Hector and the Search for Happiness (2014). I love Simon Pegg. He plays the Everyman with perfect comedic timing and can turn ridiculous plots into fun adventures. While this story is lame, the lessons are always worth reviewing, for I forget where I put the keys to happiness. I preferred The Life of Walter Mitty (4/5) much more. HSH: 2.5/5.
Being Jane (2007) I watched this one because I chose Jane Austen as a writer whose stories become films. Pride and Prejudice is a gem and this film suggests how the spinster had it in her to portray the complexities of love. It’s a nice twist on an idea. Being Jane was loyal to the period costumes and settings and the overall feel of the 18th century, but the principal members were miscast and disappointing except for Julie Walters who captured Mrs. Austen perfectly. What’s the moral of the story? Jane Austen learned that love has a happy ending if it’s fictionalized. For everyone who has lost love or realized an affair of the heart in another time or place would have worked, well, that’s Jane Austen’s specialty. In her novels, at least, the lady gets her man. 2.5/5.
Agora (2009) Roman Egypt. The Library of Alexandria. Rachel Weisz and Oscar Isaac. I’m interested!
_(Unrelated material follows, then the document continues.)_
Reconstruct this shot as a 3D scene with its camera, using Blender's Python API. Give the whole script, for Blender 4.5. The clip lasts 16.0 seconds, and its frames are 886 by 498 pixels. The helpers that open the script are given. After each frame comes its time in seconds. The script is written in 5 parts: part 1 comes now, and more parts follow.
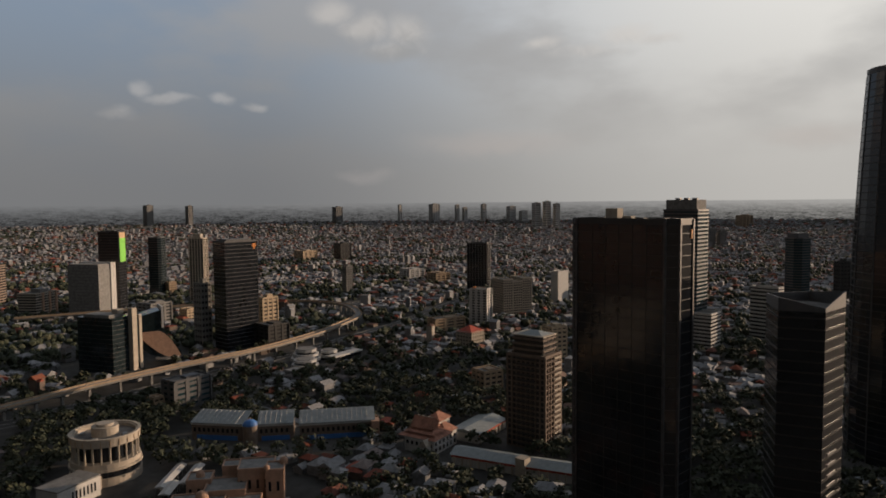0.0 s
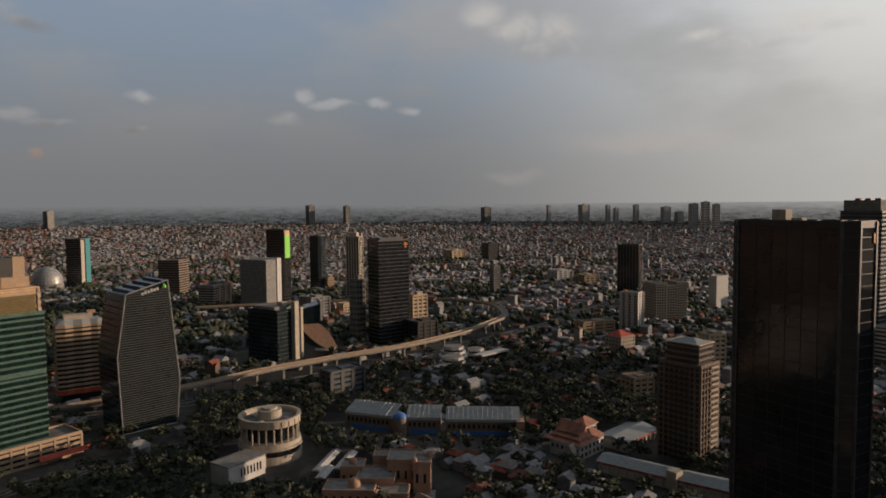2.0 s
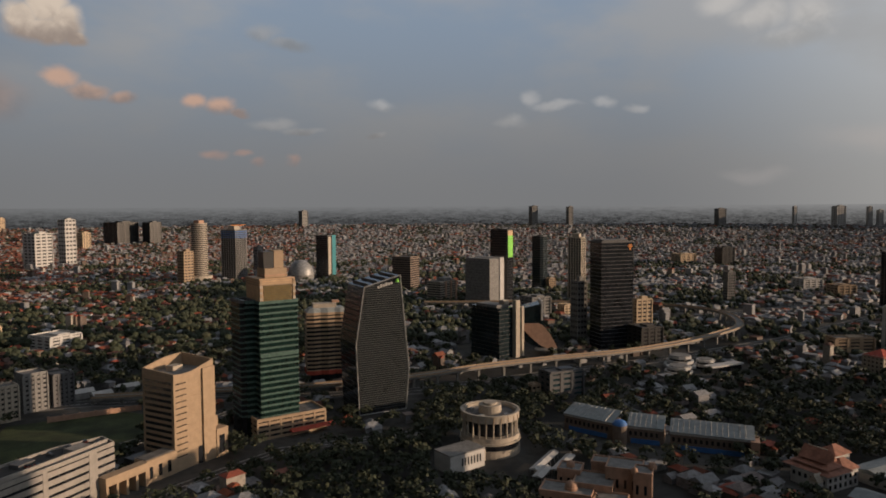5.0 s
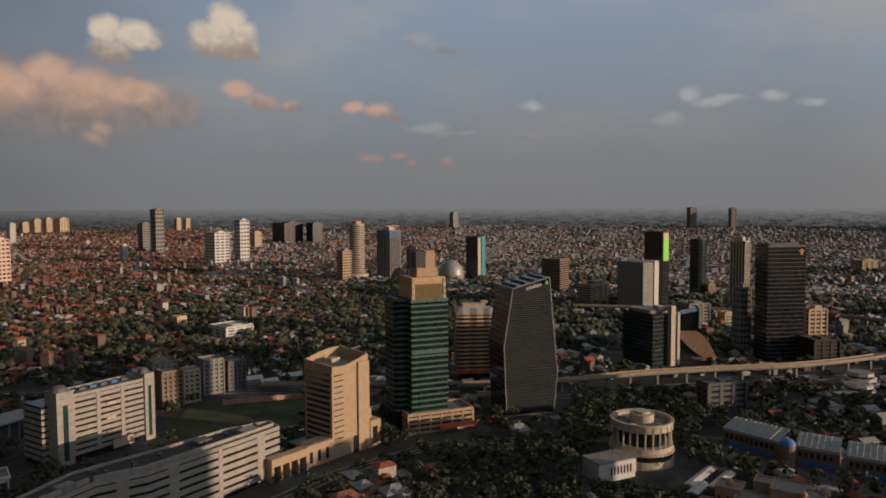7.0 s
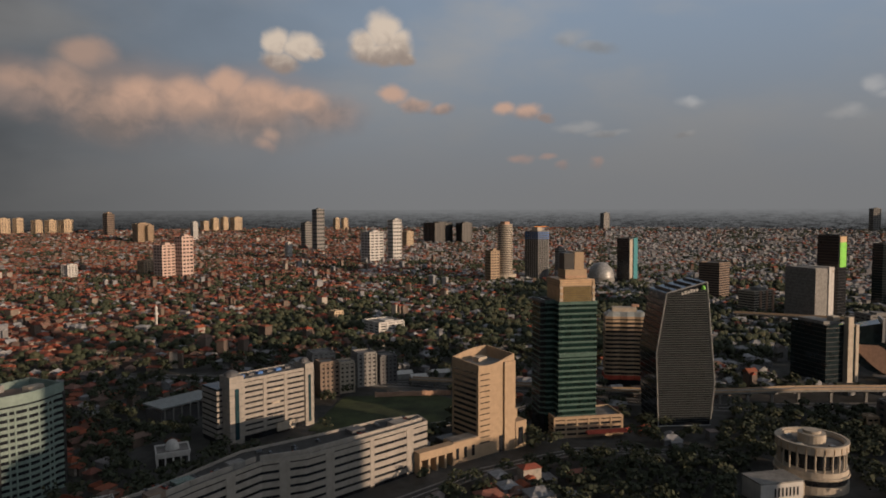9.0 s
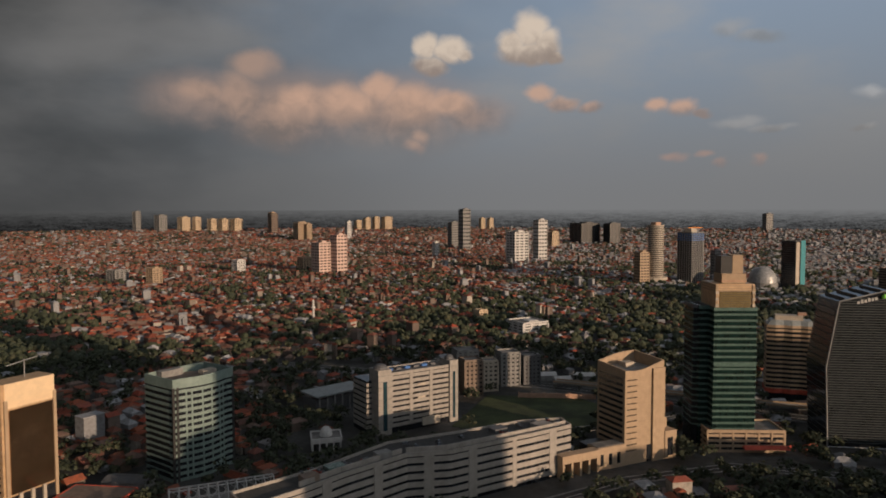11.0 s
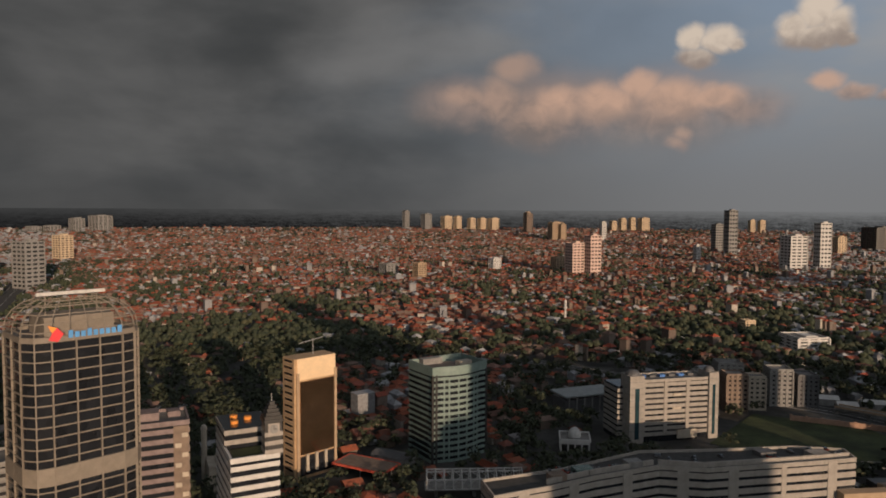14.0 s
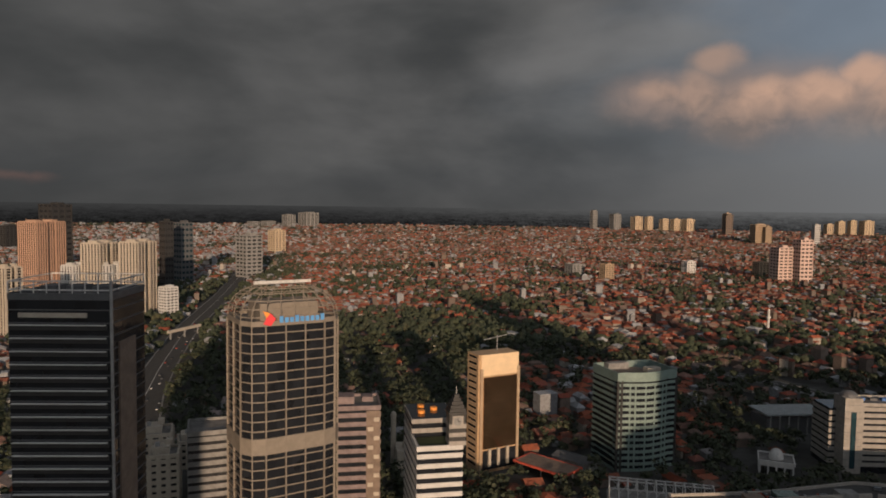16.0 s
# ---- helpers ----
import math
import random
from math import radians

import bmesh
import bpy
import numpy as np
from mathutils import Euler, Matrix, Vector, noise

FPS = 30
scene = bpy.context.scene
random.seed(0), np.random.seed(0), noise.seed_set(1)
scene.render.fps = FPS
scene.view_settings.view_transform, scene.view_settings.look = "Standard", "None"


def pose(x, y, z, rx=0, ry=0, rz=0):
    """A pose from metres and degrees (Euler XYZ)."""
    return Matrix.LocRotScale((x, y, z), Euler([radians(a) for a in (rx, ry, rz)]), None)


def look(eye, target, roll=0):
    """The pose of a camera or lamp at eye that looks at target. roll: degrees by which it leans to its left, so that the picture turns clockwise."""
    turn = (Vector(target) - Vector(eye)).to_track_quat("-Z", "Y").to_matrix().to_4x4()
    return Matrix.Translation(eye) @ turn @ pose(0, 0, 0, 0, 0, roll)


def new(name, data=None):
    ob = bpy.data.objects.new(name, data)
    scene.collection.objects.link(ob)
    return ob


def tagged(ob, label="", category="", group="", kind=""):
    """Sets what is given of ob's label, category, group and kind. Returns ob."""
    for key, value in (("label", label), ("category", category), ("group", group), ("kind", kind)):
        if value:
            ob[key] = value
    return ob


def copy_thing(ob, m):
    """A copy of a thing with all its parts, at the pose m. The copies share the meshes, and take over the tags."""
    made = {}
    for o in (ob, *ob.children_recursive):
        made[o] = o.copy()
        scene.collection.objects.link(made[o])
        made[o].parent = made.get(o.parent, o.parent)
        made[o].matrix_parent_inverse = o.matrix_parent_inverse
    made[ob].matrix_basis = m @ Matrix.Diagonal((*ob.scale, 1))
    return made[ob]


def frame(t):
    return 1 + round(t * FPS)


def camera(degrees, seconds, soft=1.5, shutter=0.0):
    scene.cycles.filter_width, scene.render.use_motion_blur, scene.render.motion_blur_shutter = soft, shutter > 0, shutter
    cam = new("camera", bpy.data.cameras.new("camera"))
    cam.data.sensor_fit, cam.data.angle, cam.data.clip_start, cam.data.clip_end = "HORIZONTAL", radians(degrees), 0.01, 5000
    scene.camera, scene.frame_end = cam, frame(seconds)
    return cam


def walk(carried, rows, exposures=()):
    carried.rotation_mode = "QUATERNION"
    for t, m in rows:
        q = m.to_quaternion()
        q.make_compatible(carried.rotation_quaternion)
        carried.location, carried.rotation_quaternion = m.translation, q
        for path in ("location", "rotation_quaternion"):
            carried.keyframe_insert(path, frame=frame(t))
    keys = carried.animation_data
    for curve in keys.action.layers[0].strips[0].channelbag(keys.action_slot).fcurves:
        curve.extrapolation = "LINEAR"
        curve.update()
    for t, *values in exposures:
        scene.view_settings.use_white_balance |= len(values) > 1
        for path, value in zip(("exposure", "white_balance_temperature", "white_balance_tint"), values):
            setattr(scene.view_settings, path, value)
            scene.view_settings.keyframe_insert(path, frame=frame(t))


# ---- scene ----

# ---- camera: it hovers 150 m up and turns to the left ----
EYE = Vector((0.0, 0.0, 150.0))
TURNS = (  # seconds, yaw to the left, pitch, roll
    (0.0, -51.48, -3.79, -0.50),
    (0.5, -48.59, -3.75, -0.50),
    (1.0, -45.46, -3.74, -0.54),
    (1.5, -42.51, -3.70, -0.44),
    (2.0, -39.36, -3.66, -0.44),
    (2.5, -36.44, -3.64, -0.40),
    (3.0, -33.27, -3.62, -0.38),
    (3.5, -30.35, -3.62, -0.40),
    (4.0, -27.26, -3.59, -0.36),
    (6.5, -12.15, -3.34, -0.30),
    (7.0, -8.99, -3.31, -0.30),
    (7.5, -6.05, -3.28, -0.30),
    (8.0, -2.89, -3.25, -0.24),
    (8.5, 0.03, -3.22, -0.22),
    (9.0, 3.15, -3.21, -0.19),
    (11.5, 18.22, -3.17, -0.06),
    (12.0, 21.52, -3.16, 0.01),
    (12.5, 24.60, -3.16, 0.04),
    (13.0, 27.98, -3.17, 0.12),
    (13.5, 31.60, -3.17, 0.19),
    (14.0, 35.69, -3.19, 0.28),
    (14.5, 39.52, -3.21, 0.39),
    (15.0, 43.51, -3.26, 0.51),
    (15.5, 47.11, -3.33, 0.61),
    (16.0, 50.90, -3.38, 0.75),
)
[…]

What a great opportunity for director/writer Alejandro Amenábar to highlight the female mathematician, astronomer, and philosopher, Hypatia. Science and religion are at war. Fanatical Christians are the aggressors against the pagan elites. Ptolemaic vs. Heliocentric explanations are debated. In this film, Hypatia suggests in the 4th century what will be advanced a thousand years later. Meanwhile, two men adore her, but she is an independent woman and not about to succumb to a man’s authority. Guess what happens? 3/5.